TASK INSTRUCTIONS:
Repeat the material verbatim and drop the pictures.

####

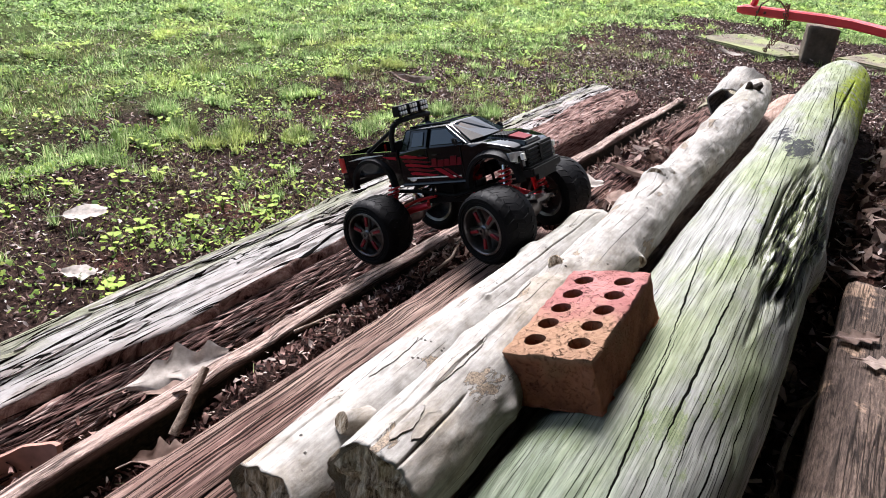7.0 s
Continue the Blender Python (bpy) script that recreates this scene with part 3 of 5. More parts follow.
# ---- logs and timbers ----
def log_thing(name, sections, material, seed, ny=360, nt=200, lump=0.05, groove=0.002, grain=1.0, cracks=(), knots=(), shape=None, ragged=0.004, fissures=(),
              shaper=None, end_material=None, attrs=None, splinter=None):
    """A log along y. sections: (y, x, z, radius). cracks: (angle, y0, y1, width, depth). knots: (angle, y, size, height). shape: (half width, half height, power) factors."""
    sec = np.array(sections, float)
    y = np.linspace(sec[0, 0], sec[-1, 0], ny)
    cx, cz, r = (np.interp(y, sec[:, 0], sec[:, k]) for k in (1, 2, 3))
    k3 = np.ones(9) / 9
    cx, cz, r = (np.convolve(np.pad(a, 4, mode="edge"), k3, "valid") for a in (cx, cz, r))
    up = int(nt * 0.78)
    a = np.concatenate([np.linspace(radians(-25), radians(205), up, endpoint=False), np.linspace(radians(205), radians(335), nt - up, endpoint=False)])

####

TASK RESULT:
7.0 s
Continue the Blender Python (bpy) script that recreates this scene with part 3 of 5. More parts follow.
# ---- logs and timbers ----
def log_thing(name, sections, material, seed, ny=360, nt=200, lump=0.05, groove=0.002, grain=1.0, cracks=(), knots=(), shape=None, ragged=0.004, fissures=(),
              shaper=None, end_material=None, attrs=None, splinter=None):
    """A log along y. sections: (y, x, z, radius). cracks: (angle, y0, y1, width, depth). knots: (angle, y, size, height). shape: (half width, half height, power) factors."""
    sec = np.array(sections, float)
    y = np.linspace(sec[0, 0], sec[-1, 0], ny)
    cx, cz, r = (np.interp(y, sec[:, 0], sec[:, k]) for k in (1, 2, 3))
    k3 = np.ones(9) / 9
    cx, cz, r = (np.convolve(np.pad(a, 4, mode="edge"), k3, "valid") for a in (cx, cz, r))
    up = int(nt * 0.78)
    a = np.concatenate([np.linspace(radians(-25), radians(205), up, endpoint=False), np.linspace(radians(205), radians(335), nt - up, endpoint=False)])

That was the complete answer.